Bref, ce n’est pas couper les cheveux en quatre que de partager avec les pratiquants du défrisage et ceux qui s’y refusent et entendent rester crépus les représentations qui permettent d’entrer dans leurs habitus, ces systèmes de dispositions durables dont Pierre Bourdieu s’était fait le chantre et qui ont, selon moi, une fonction juridique et politique trop souvent ignorée. Juliette Sméralda se déclare en effet disciple de Pierre Bourdieu, ce qui a l’avantage d’associer  dans sa démarche la rigueur de la sociologie avec les ouvertures anthropologiques, d’éviter les enfermement structuralistes et de donner à l’arrière plan politique sa dimension de lutte, de tension et de dévoilement des contradictions à l’œuvre.

Pour ce faire, Juliette Sméralda donne, dans une première partie, la parole à quelques acteurs/actans qui ne sont pas choisis pour leur représentativité mais pour l’originalité ou l’authenticité de leurs expériences, pour ou contre le défrisage, en défenseur ou en contempteur du cheveu crépu. Les expériences sont rendues avec une certaine grâce dans l’écriture et on se sent partie prenante de ces fragments de vies qui nous sont restitués. On apprend ainsi, en entrant dans les explications des « informateurs », à respecter les différents choix et à en comprendre la complexité.

Puis, dans une seconde partie, l’universitaire prend la parole pour situer le défrisage comme « un habitus esthétique » (p. 78) et les pratiques esthétiques comme des « constructions sociales » (p. 83) en vue « d’interpeller en construisant du savoir » (p. 88). Elle choisit ici d’approfondir deux de ces savoirs, l’esthétique noire (et sa marchandisation) et le problème de la liberté dans l’exercice du choix où elle soulève, entre autres, la question de la « désidentification » (p. 105, en se référant aux travaux de Goffman) dans le contexte de pratiques culturelles jugées aliénantes et du caractère formel d’une revendication à la liberté. 

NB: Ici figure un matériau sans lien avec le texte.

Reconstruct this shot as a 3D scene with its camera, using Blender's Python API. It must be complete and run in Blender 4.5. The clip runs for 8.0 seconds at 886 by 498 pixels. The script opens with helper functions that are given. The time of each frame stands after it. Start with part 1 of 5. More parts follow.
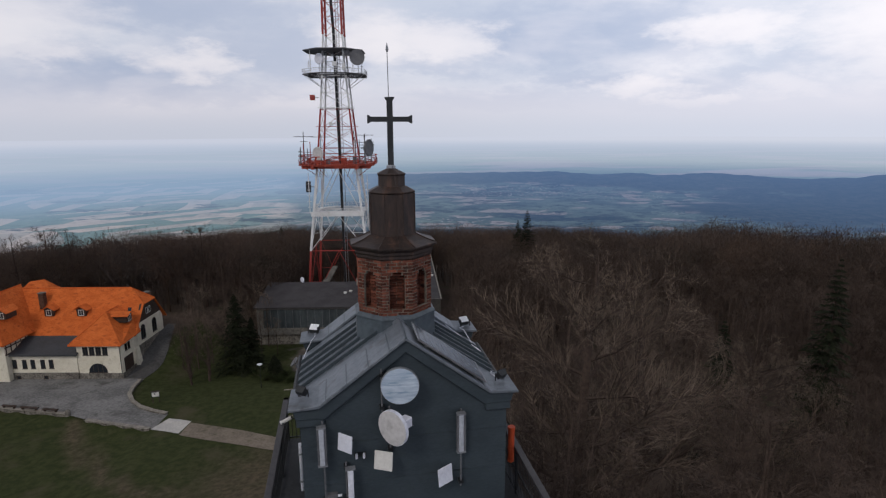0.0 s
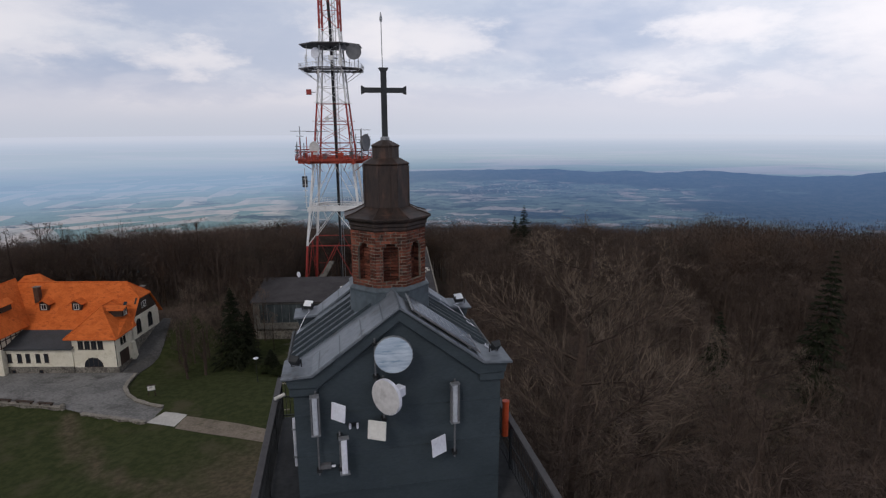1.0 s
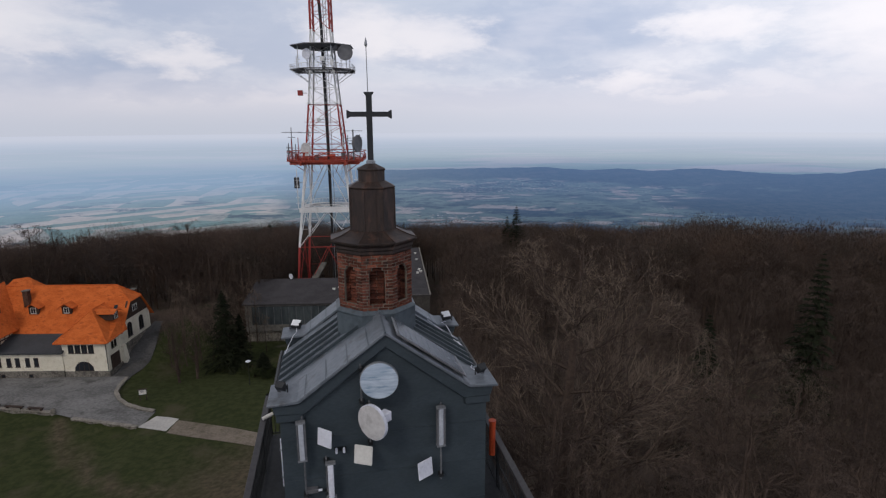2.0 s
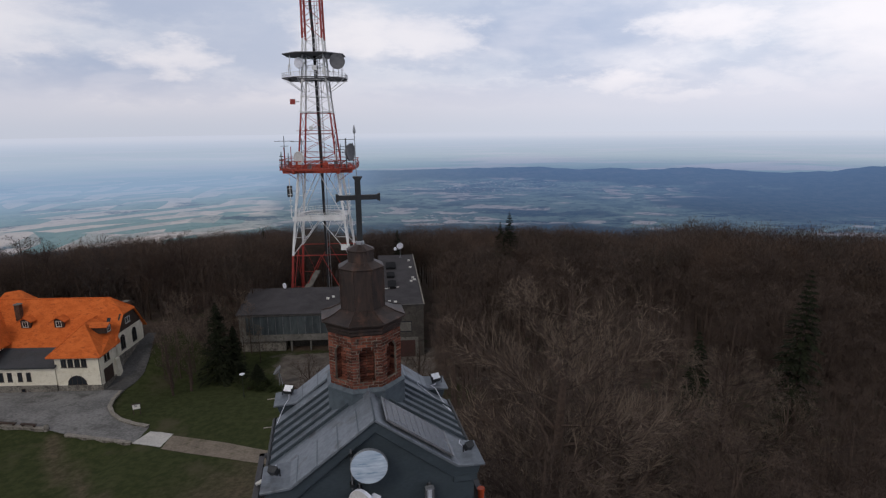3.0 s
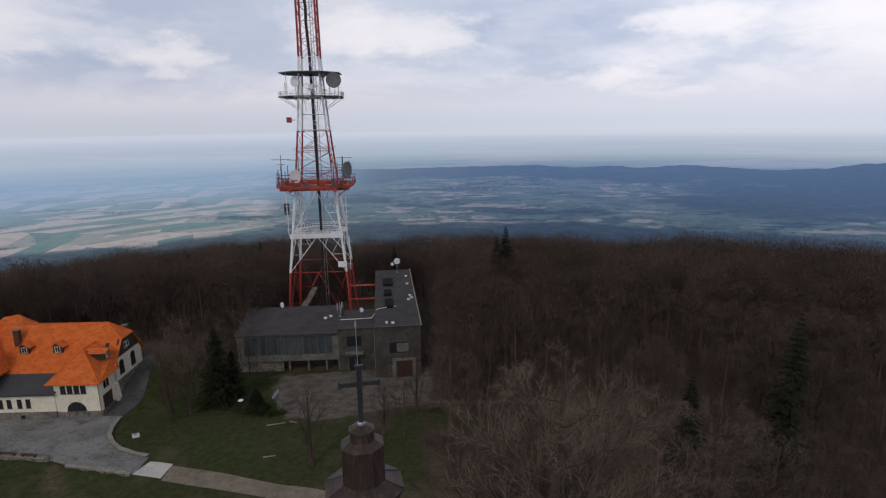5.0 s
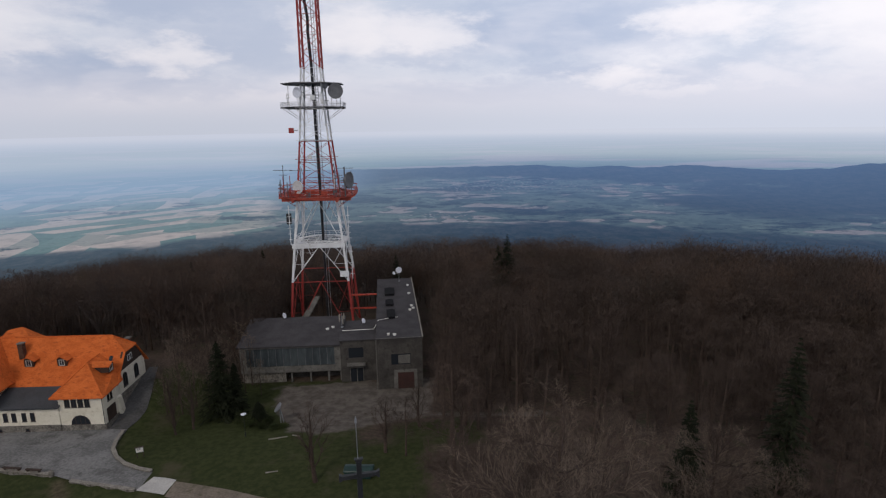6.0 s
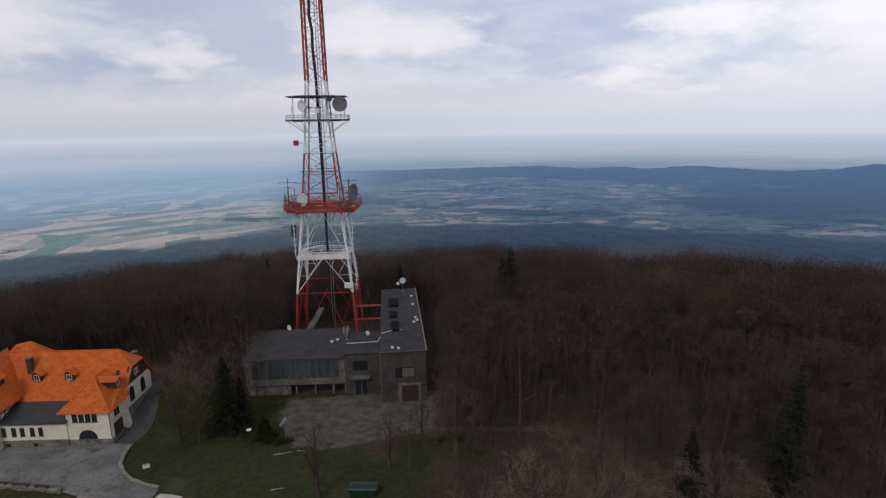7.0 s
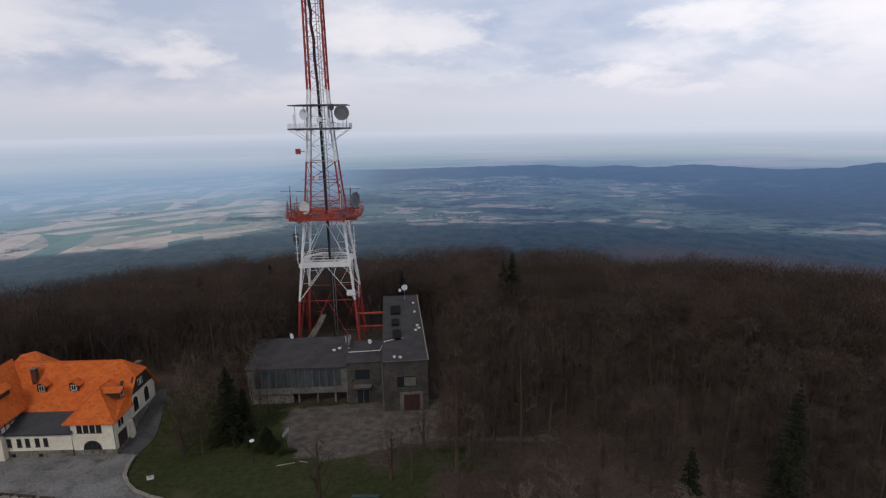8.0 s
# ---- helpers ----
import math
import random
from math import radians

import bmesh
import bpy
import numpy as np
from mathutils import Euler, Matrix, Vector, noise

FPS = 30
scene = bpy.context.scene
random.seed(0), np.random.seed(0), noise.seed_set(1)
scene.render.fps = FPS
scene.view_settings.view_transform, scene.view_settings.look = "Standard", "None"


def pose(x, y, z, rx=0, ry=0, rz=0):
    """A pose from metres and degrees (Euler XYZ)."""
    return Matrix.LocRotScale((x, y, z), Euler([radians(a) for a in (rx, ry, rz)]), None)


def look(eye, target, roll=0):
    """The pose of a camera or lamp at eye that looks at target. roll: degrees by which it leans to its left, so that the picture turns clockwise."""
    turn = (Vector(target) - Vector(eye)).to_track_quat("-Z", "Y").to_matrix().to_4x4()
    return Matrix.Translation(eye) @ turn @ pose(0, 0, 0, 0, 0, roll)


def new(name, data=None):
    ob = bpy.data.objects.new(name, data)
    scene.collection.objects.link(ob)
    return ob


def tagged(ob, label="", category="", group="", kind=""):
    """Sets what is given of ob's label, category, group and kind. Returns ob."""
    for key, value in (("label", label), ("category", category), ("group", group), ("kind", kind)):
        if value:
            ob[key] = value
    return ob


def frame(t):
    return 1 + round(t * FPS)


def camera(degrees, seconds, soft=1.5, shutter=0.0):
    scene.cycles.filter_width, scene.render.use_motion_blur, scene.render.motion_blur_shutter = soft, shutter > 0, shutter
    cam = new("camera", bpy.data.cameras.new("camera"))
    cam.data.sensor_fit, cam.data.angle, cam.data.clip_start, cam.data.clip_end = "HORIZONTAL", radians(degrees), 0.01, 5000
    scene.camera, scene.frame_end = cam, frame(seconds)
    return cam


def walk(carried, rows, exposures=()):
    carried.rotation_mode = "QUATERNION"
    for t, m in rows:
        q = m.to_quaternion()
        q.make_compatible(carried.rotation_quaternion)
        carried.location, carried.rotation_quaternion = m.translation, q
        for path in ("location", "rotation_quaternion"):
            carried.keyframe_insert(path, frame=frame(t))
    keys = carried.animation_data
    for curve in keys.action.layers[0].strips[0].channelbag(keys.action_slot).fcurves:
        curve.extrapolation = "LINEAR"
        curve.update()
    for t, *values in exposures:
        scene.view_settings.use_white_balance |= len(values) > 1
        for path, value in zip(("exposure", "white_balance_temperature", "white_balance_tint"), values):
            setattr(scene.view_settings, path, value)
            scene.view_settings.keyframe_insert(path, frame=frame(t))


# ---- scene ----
cam = camera(76.4, 8.0, soft=1.25)
METRES, EYE, TILT, LEAN, TURN = 18.0, 46.0, -12.0, 0.3, 0.0
ROWS = [
    (0.0, 0.0, 0.0, 0.0, 0.0, 0.0, -0.0),
    (0.5, 0.0028, -0.0022, -0.012, -0.1, -0.12, -0.02),
    (1.0, 0.0042, 0.0026, -0.0378, -0.31, -0.25, -0.04),
    (2.5, 0.0218, -0.011, 0.0483, -1.34, -0.44, 0.4),
    (3.0, 0.0252, -0.0234, 0.1185, -1.6, -0.45, 0.6),
    (3.5, 0.0236, -0.0346, 0.1921, -1.78, -0.49, 0.75),
    (4.0, 0.0239, -0.0477, 0.2668, -1.89, -0.55, 0.82),
    (4.5, 0.0248, -0.0595, 0.3403, -1.96, -0.64, 0.84),
    (6.0, 0.037, -0.0956, 0.5729, -1.73, -0.76, 0.87),
    (6.5, 0.039, -0.1133, 0.66, -1.54, -0.71, 0.86),
    (7.0, 0.0398, -0.1297, 0.7443, -1.34, -0.71, 0.88),
    (7.5, 0.0407, -0.1446, 0.8191, -1.22, -0.75, 0.88),
    (8.0, 0.0509, -0.1566, 0.888, -1.11, -0.86, 0.94),
]
walk(cam, [(t, pose(0, 0, EYE, TILT, LEAN, TURN) @ pose(METRES * x, METRES * y, METRES * z, 90 + pitch, roll, yaw)) for t, x, y, z, yaw, pitch, roll in ROWS])


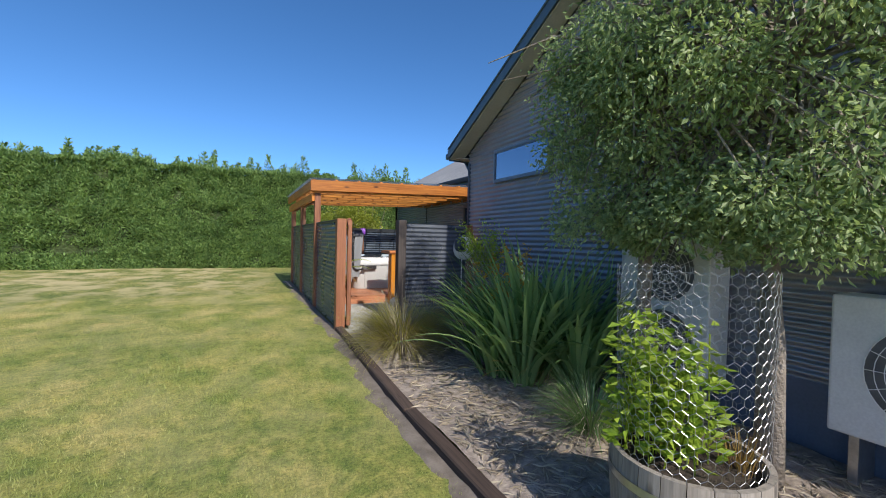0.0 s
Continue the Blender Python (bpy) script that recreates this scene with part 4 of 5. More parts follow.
for k in range(16):
    s = k % 4
    t = rng.uniform(0.2, 0.8)
    lx, ly = TX1 - TX0 - 0.54, TY1 - TY0 - 0.54
    x, y = ((TX0 + 0.27 + lx * t, TY0 + 0.224), (TX0 + 0.27 + lx * t, TY1 - 0.224), (TX0 + 0.224, TY0 + 0.27 + ly * t), (TX1 - 0.224, TY0 + 0.27 + ly * t))[s]
    d = ((0, 1, 0), (0, -1, 0), (1, 0, 0), (-1, 0, 0))[s]
    part("jet", tube([(x - d[0] * 0.02, y - d[1] * 0.02, 1.075), (x + d[0] * 0.006, y + d[1] * 0.006, 1.075)], 0.022, 12), STEEL, spa)

# the cover, folded and hung beside the tub on its lifter
cover = thing("spa_cover", "folded grey vinyl hot-tub cover hanging on a lifter", "cover")


def slab_cover(name, prof, y0, y1, mat, label):
    bm = bmesh.new()
    n = 16
    rows = []
    for k in range(n + 1):
        t = k / n
        y = y0 + (y1 - y0) * t
        sag = 0.008 * noise.noise(Vector((t * 5, 1, 0)))
        rows.append([bm.verts.new((px + sag + 0.006 * noise.noise(Vector((t * 9, pz * 4, 2))), y, pz)) for px, pz in prof])
    m = len(prof)
    for a, b in zip(rows, rows[1:]):
        for k in range(m):
            bm.faces.new((a[k], b[k], b[(k + 1) % m], a[(k + 1) % m]))
    bm.faces.new(rows[0])
    bm.faces.new(rows[-1][::-1])
    bmesh.ops.recalc_face_normals(bm, faces=bm.faces)
    return part(name, bm, mat, cover, label)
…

Sa conclusion, qui reste tout en nuances, se fait l’avocat d’une réappropriation du sens profond des actes, au lieu de persister à les banaliser, afin de passer d’une attitude passive à la revendication du respect des origines et, plus largement, à l’acceptation de la différence (p. 120), ce que je ne puis qu’approuver.

Dans l’ensemble de cette démarche, on retrouve des thèmes qui mobilisent la recherche actuelle, en particulier autour de la question, souvent douloureuse, de la colonialité contemporaine dans nos banlieues (et ailleurs) et de la remise en cause des processus de négation de l’altérité au nom de valeurs ou de principes considérés comme supérieurs. On retrouve chez Juliette Sméralda les thématiques chères à Franz Fanon et à Paulo Freire que nous avons récemment explorées  dans un séminaire de REGARDS (http://dautresregards.free.fr) : le fatalisme, la violence auto infligée, la fascination pour les oppresseurs et le rôle libérateur, ou non, des intellectuels.

Comme on le constate, il n’est plus lieu de se crêper le chignon sur des critères esthétiques, cheveux lises ou crépus, mais bien d ‘appréhender l’historicité d’une question politique qui traverse les âges et les cultures et nous informe du degré de tolérance à l’altérité et de la qualité du dialogue interculturel auxquels est parvenu la société. Pour ce qui concerne notre société française actuelle on pourrait user de deux appréciations : « Peut mieux faire », « Ce n’est qu’un début, continuons le combat ».